(Animation scripts):
* Start *
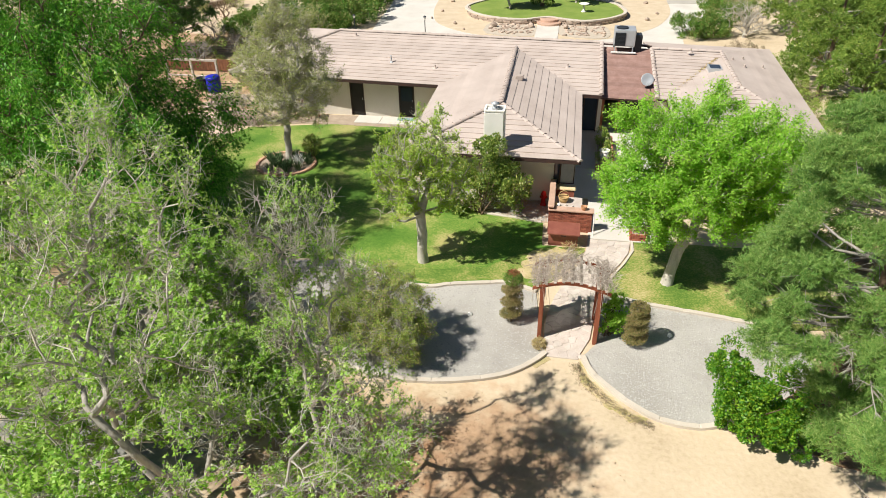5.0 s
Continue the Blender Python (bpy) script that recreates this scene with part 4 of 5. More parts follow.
def rock(name, x, y, z, s, mat, label, seed, category="rock", squash=(1, 0.8, 0.7)):
    rng = np.random.default_rng(seed)
    bm = bmesh.new()
    bmesh.ops.create_icosphere(bm, subdivisions=2, radius=1)
    for v in bm.verts:
        k = 0.85 + 0.3 * noise.noise(v.co * 1.3 + Vector((seed * 3.1, 0, 0)))
        v.co = Vector((v.co.x * s * squash[0] * k, v.co.y * s * squash[1] * k, v.co.z * s * squash[2] * k)) 
    bmesh.ops.transform(bm, matrix=pose(x, y, z + s * squash[2] * 0.55, 0, 0, rng.uniform(0, 180)), verts=bm.verts)
    return tagged(part(name, bm, mat), label, category)


rock("white_rock", -2.47, 18.18, 0.0, 0.13, WHITE, "small white-painted rock on the gravel", 1)
rock("white_rock", 4.31, 18.11, 0.0, 0.12, WHITE, "small white-painted rock on the gravel", 2)
rock("step_stone", 1.42, 16.6, 0.0, 0.17, FLAG, "flat grey stone at the end of the path", 3, squash=(1, 0.7, 0.35))

# ---- outdoor grill and brick counter ----
def brick_wall(parent, x0, x1, y0, y1, z0, z1, faces="s", depth=0.09, seed=1, lb=0.2, hb=0.068):
    """Courses of separate bricks on the named sides of a block."""
    rng = np.random.default_rng(seed)
    n = round((z1 - z0) / hb)
    h = (z1 - z0) / n
    for k in range(n):
        off = (k % 2) * lb / 2
        for side in faces:
            a0, a1 = (x0, x1) if side in "sn" else (y0, y1)
            t = a0 - off
            while t < a1 - 0.01:
                s, e = max(t, a0) + 0.006, min(t + lb, a1) - 0.006
                if e - s > 0.02:
                    j = rng.uniform(-0.008, 0.012)
                    zz = (z0 + k * h + 0.005, z0 + (k + 1) * h - 0.005)
                    if side == "s":
                        bm = boxed(s, e, y0 - j, y0 + depth, *zz)
                    elif side == "n":
                        bm = boxed(s, e, y1 - depth, y1 + j, *zz)
                    elif side == "e":
                        bm = boxed(x1 - depth, x1 + j, s, e, *zz)
                    else:
                        bm = boxed(x0 - j, x0 + depth, s, e, *zz)
                    part("brick", bm, BRICK, parent)
                t += lb


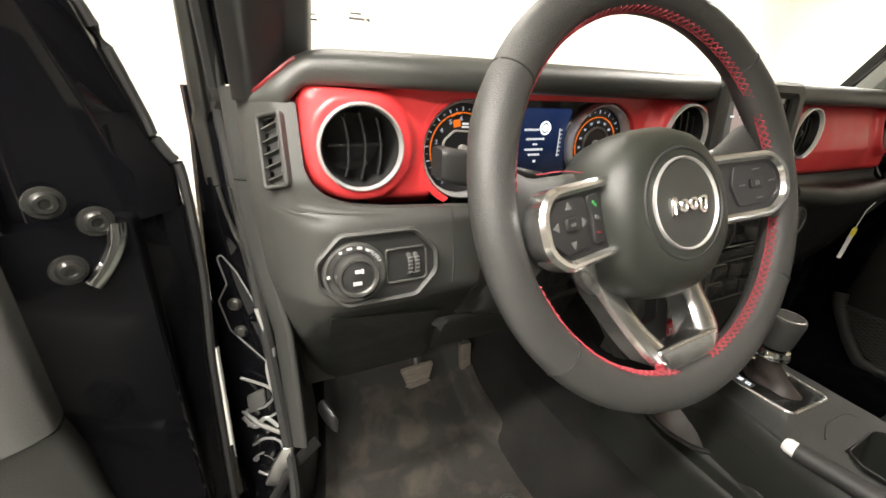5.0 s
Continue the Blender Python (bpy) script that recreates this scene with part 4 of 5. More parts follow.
# the outline above is given in (x, z), so it lies where it is drawn
hood = CLUSTER
n_left = len(range(95, 250, 6))
outer, inner = inset(hood, -0.006), inset(hood, 0.0015)
order = list(range(n_left + 2, len(hood))) + list(range(n_left))
part("cluster_hood", loft([[(*outer[k], -0.018), (*outer[k], 0.0004), (*hood[k], 0.0012), (*inner[k], 0.0004), (*inner[k], -0.018)] for k in order]), RED, dash, "red rim round the instruments", facing(0, 0.742, 0), 60)
CL = facing(0, 0.7605, 0)


def gauge(cx, cz, r, numbers, start, sweep, needle, thick_arc, ticks, inner):
    m = CL @ Matrix.Translation((cx, cz, 0))
    g = part("gauge", lathe([(r, -0.001), (r + 0.0010, 0.012), (r - 0.0005, 0.0145), (r - 0.0028, 0.0135), (r - 0.0042, 0.0)], 64), RING, dash, "round gauge with a chrome bezel", m)
    part("dial", lathe([(0, 0.0008), (r - 0.0045, 0.0008), (r - 0.0045, 0.0)], 48), DIAL, g, "black dial", m)
    marks = []
    for k in range(ticks + 1):
        a = radians(start - sweep * k / ticks)
        rr = r - 0.0105
        long = k % 2 == 0
        marks.append((rr * math.cos(a), rr * math.sin(a), 0.0042 if long else 0.0022, 0.0011 if long else 0.0007, math.degrees(a)))
    bars(g, TICK, marks, m @ Matrix.Translation((0, 0, 0.0009)), "tick", label="white tick marks")
    arc = bmesh.new()
    a0, a1, ro = thick_arc
    pts = [(math.cos(radians(a)), math.sin(radians(a))) for a in steps(a0, a1, 40)]
    loft([[(c * ro, s * ro, 0.0014), (c * (ro + 0.0014), s * (ro + 0.0014), 0.0014), (c * (ro + 0.0014), s * (ro + 0.0014), 0.0008), (c * ro, s * ro, 0.0008)] for c, s in pts], bm=arc)
    part("arc", arc, ORANGE, g, "orange scale arc", m)
    rn = ro - 0.0058
    for k, t in enumerate(numbers):
        if not t:
            continue
        a = radians(start - sweep * k / (len(numbers) - 1))
        words(t, 0.0074 if len(t) < 2 else 0.0046, TICK, g, m @ Matrix.Translation((rn * math.cos(a), rn * math.sin(a), 0.001)))
    a = radians(needle)
    part("needle", loft([[(math.cos(a) * d - math.sin(a) * w, math.sin(a) * d + math.cos(a) * w, z) for w, z in ((-hw, 0.003), (hw, 0.003), (hw, 0.0045), (-hw, 0.0045))] for d, hw in ((0.004, 0.0018), (r - 0.021, 0.0008))]), ORANGE, g, "orange needle", m)
    part("needle_cap", lathe([(0, 0.008), (0.0045, 0.0075), (0.0055, 0.006), (0.0055, 0.001)], 20), PALE, g, "", m)
    if inner == "round":
        part("inner_ring", lathe([(0.0235, 0.001), (0.0235, 0.003), (0.022, 0.0036), (0.0205, 0.003), (0.0205, 0.001)], 40), STEEL, g, "", m)
    else:
        o = rounded([(-0.012, -0.022), (0.044, -0.020), (0.0475, 0.0), (0.044, 0.020), (-0.012, 0.022), (-0.026, 0.010), (-0.026, -0.010)], [0.010, 0.006, 0.02, 0.006, 0.010, 0.012, 0.012], 6)
        part("inner_frame", frame_ring(o, inset(o, 0.0022), 0.0008, 0.004, 0.001), PALE, g, "silver inner frame", m)
        part("small_screen", slab(rounded(rect(0.015, 0.026, 0.030, 0.0), 0.002, 2), 0.0009, 0.002), SCREEN_DIM, g, "", m)
        bars(g, PALE_BLUE, [(0.027, 0.009, 0.002, 0.006), (0.031, 0.004, 0.002, 0.006), (0.028, -0.002, 0.003, 0.004), (0.032, -0.008, 0.002, 0.006), (0.029, 0.012, 0.006, 0.0012)], m @ Matrix.Translation((0, 0, 0.002)))
        bars(g, ORANGE, [(-0.013, -0.008, 0.008, 0.005), (-0.0165, -0.006, 0.002, 0.003)], m @ Matrix.Translation((0, 0, 0.001)), label="orange engine warning mark")
        bars(g, WHITE, [(0.003, 0.0285, 0.008, 0.0025), (0.003, 0.025, 0.009, 0.002)], m @ Matrix.Translation((0, 0, 0.001)))
        bars(g, ORANGE, [(-0.013, 0.038, 0.006, 0.0025, 20), (-0.006, 0.040, 0.006, 0.0025, 8), (-0.008, 0.029, 0.009, 0.008, 12)], m @ Matrix.Translation((0, 0, 0.001)), label="orange red-line blocks")
    return g


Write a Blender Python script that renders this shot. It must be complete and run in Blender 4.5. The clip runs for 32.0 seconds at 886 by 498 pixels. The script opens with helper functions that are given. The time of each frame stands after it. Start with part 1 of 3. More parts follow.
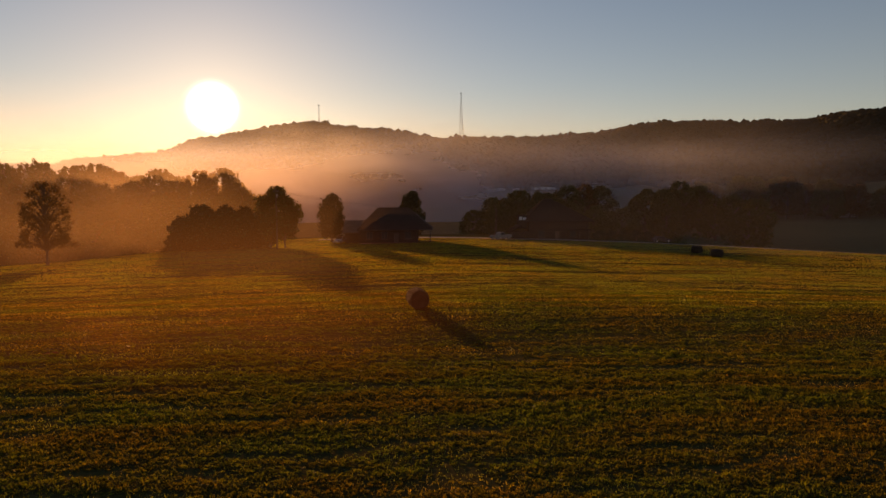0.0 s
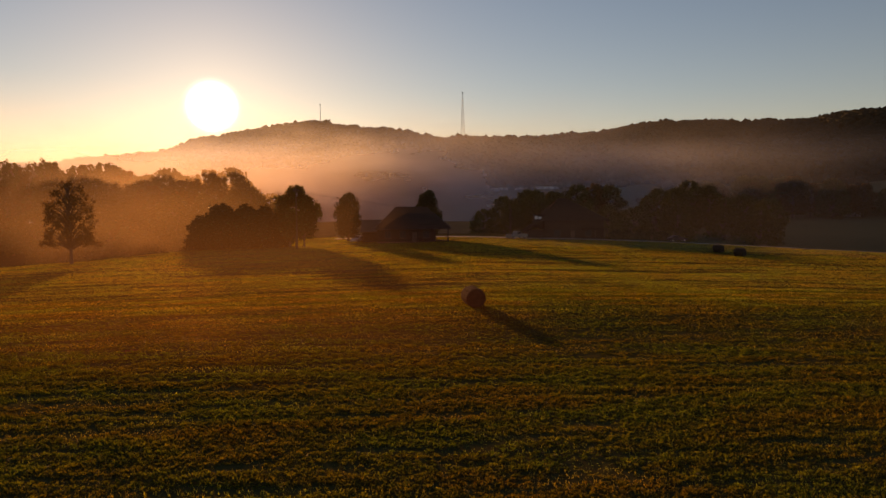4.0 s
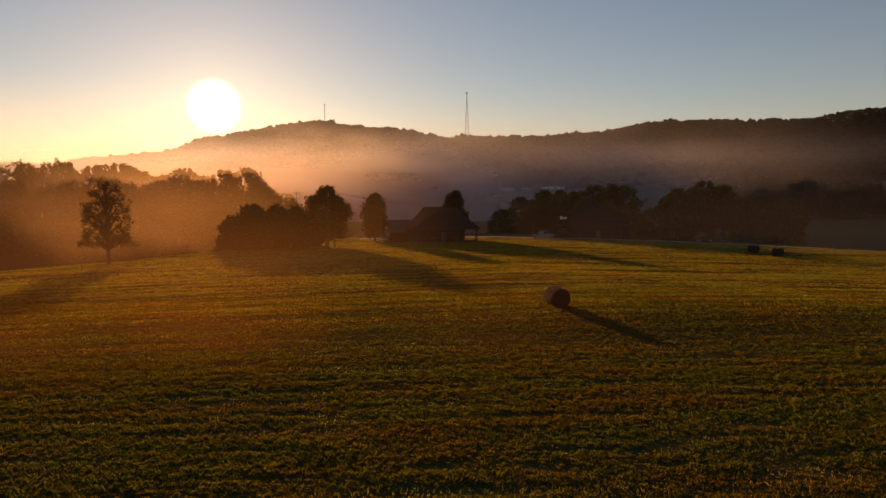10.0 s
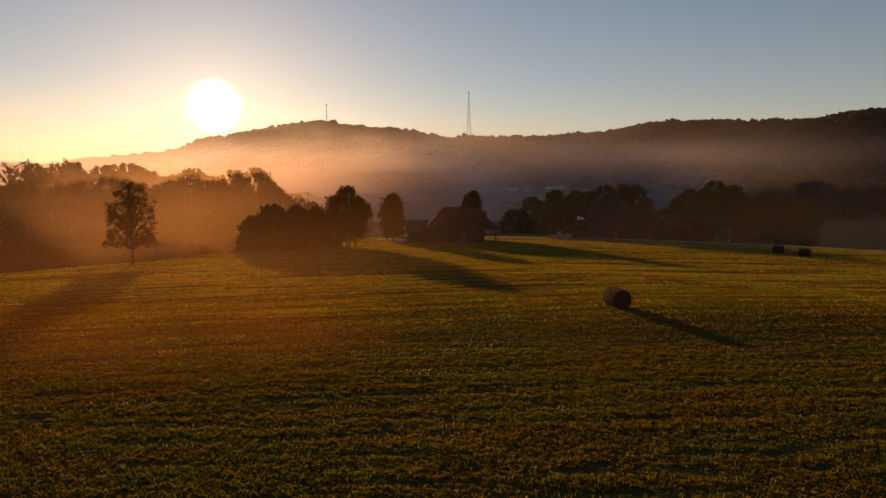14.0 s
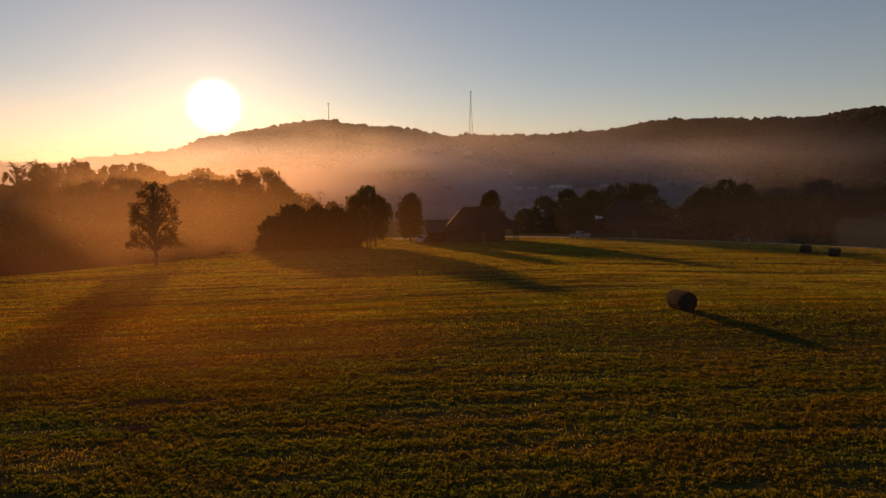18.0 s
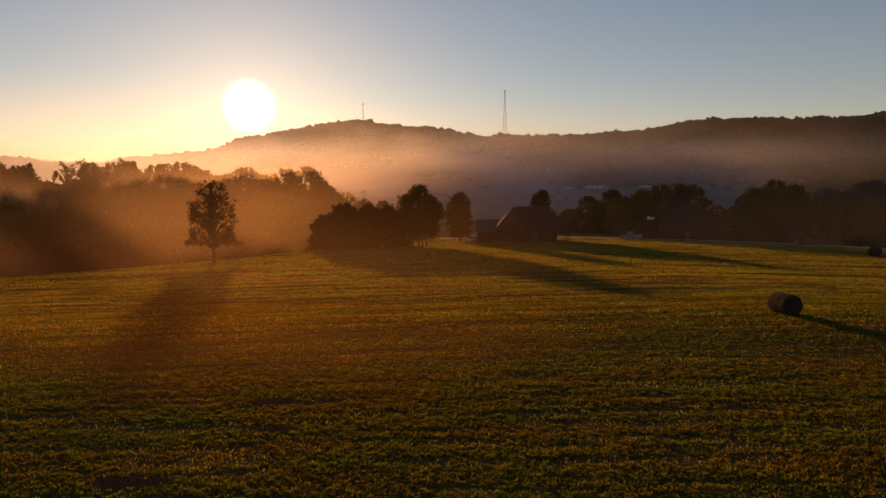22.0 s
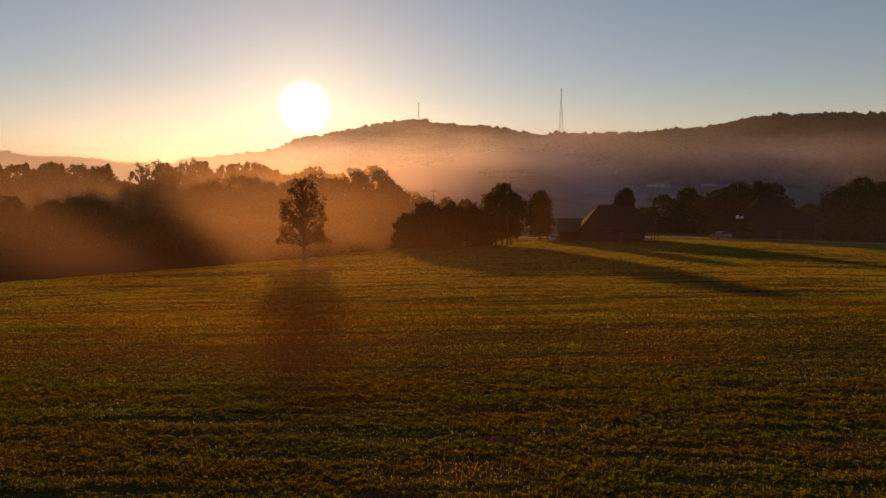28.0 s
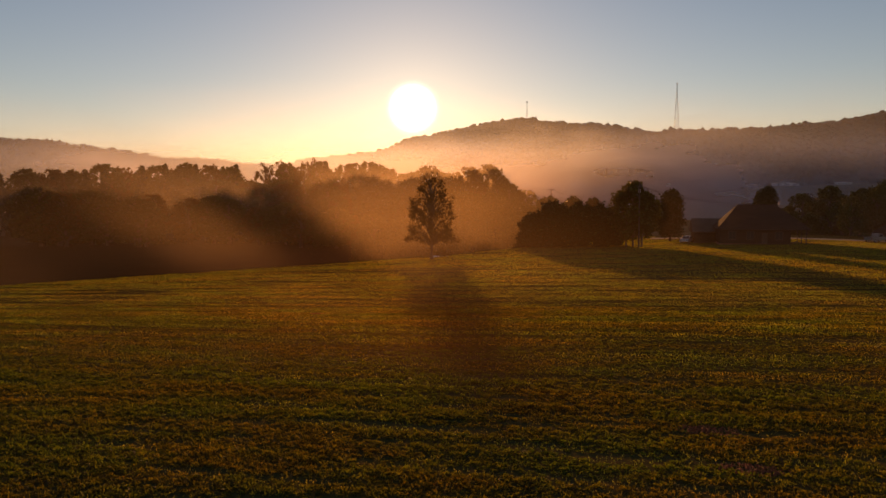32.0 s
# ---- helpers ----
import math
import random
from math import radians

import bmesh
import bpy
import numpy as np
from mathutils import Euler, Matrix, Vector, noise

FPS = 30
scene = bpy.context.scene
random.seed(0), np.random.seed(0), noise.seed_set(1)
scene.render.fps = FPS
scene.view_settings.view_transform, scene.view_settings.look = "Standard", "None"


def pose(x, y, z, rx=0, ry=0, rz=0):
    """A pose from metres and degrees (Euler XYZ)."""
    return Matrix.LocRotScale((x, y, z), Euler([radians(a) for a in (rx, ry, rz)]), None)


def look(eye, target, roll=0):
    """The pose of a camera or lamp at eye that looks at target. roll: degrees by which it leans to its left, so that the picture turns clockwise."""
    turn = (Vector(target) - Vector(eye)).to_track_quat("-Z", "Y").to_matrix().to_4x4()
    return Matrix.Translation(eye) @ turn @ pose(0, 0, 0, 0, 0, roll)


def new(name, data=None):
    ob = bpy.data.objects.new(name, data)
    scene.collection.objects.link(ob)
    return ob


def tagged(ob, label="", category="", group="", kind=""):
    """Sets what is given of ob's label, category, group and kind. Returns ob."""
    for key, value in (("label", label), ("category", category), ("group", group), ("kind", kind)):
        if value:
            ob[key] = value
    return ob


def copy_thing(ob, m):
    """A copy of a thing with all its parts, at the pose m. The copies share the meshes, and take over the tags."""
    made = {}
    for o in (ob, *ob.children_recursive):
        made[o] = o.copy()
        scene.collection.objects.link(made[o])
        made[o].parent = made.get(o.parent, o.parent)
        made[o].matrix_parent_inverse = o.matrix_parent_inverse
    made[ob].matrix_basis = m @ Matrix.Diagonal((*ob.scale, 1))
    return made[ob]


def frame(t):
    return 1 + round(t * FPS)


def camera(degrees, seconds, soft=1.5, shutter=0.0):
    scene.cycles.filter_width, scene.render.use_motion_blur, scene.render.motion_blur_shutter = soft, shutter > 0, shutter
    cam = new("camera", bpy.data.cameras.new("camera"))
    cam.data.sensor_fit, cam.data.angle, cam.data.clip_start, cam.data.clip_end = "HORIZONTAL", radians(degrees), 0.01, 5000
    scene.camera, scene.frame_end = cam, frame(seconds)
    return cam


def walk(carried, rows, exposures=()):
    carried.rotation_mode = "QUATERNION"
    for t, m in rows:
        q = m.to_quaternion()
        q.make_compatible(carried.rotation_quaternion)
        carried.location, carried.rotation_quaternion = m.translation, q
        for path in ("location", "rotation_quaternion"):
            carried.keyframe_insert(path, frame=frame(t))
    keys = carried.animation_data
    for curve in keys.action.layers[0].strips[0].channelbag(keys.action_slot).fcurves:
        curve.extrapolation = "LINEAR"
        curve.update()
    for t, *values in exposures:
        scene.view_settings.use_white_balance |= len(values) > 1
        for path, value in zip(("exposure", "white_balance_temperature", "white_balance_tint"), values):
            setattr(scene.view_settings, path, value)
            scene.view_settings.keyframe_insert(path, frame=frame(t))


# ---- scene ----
* End *
(What is being asked):
Exactly the lines from the line that has "return Matrix.LocRotScale((x, y, z), Euler([radians(a)" through the line that has "ob = bpy.data.objects.new(name, data)" are to be repeated, both included, with nothing added.

(Complete response):
    return Matrix.LocRotScale((x, y, z), Euler([radians(a) for a in (rx, ry, rz)]), None)


def look(eye, target, roll=0):
    """The pose of a camera or lamp at eye that looks at target. roll: degrees by which it leans to its left, so that the picture turns clockwise."""
    turn = (Vector(target) - Vector(eye)).to_track_quat("-Z", "Y").to_matrix().to_4x4()
    return Matrix.Translation(eye) @ turn @ pose(0, 0, 0, 0, 0, roll)


def new(name, data=None):
    ob = bpy.data.objects.new(name, data)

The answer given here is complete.